The Washington Post report named Zee News, NDTV, Aaj Tak, and Times Now as among the channels that broadcast fabricated war reports, including claims that Karachi had been destroyed, Pakistan’s army chief had been arrested, and Pakistan’s Prime Minister had surrendered. These claims were presented as breaking news without any confirmation from the Indian military. The Post described Indian television coverage as being “in the grip of fiction writers”.
The report further alleged that retired Indian military officials were brought in as pundits to lend credibility to fabricated narratives, and that unverified “leaks” from government-affiliated WhatsApp groups were relayed to news anchors without journalistic verification. One Indian security official anonymously admitted to The Washington Post that spreading misinformation was a deliberate war tactic, one that ultimately backfired and embarrassed India on the global stage.
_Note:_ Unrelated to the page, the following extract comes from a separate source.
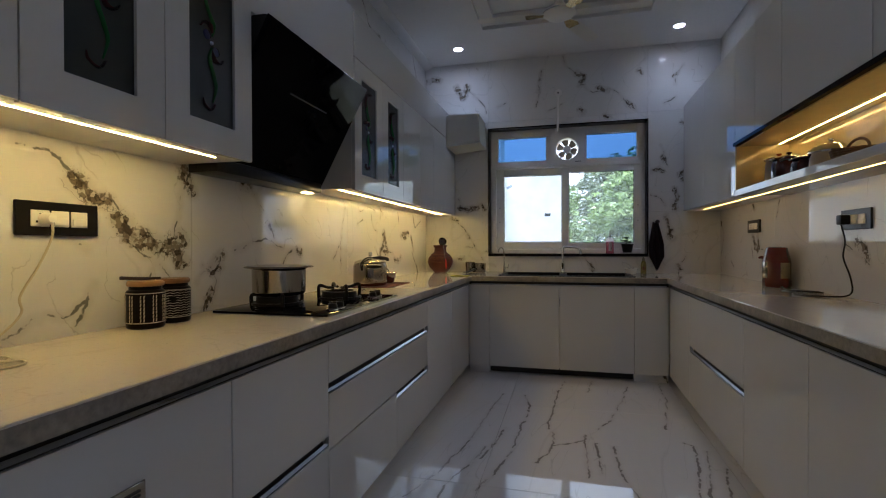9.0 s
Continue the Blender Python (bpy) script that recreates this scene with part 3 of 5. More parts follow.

The CJP’s complaints against six channels, Aaj Tak, ABP News, Times Now Navbharat, NDTV, India TV, and News18, further detailed how recycled footage from the Israel-Gaza conflict and four-year-old videos of Israel’s Iron Dome were systematically passed off as exclusive visuals of India’s military prowess.
The cost of abandoning journalism
The consequences of this misinformation campaign extend far beyond reputational damage. A grieving family has had to fight a defamation battle while mourning their loss. A religious community has seen one of its respected teachers falsely branded a terrorist on national television. The Indian public was systematically misled about the nature of military operations during an active conflict.
The Poonch court’s words serve as an apt conclusion. “Freedom of the press does not grant a license to publish defamatory or misleading material”, the judge wrote, “and when such conduct results in serious harm to individuals or society at large, it must be addressed in accordance with law”.
As India reflects on the media’s performance during Operation Sindoor, one question remains: will there be accountability, or will the next crisis bring another round of recycled footage, defamed civilians, and wars that never happened?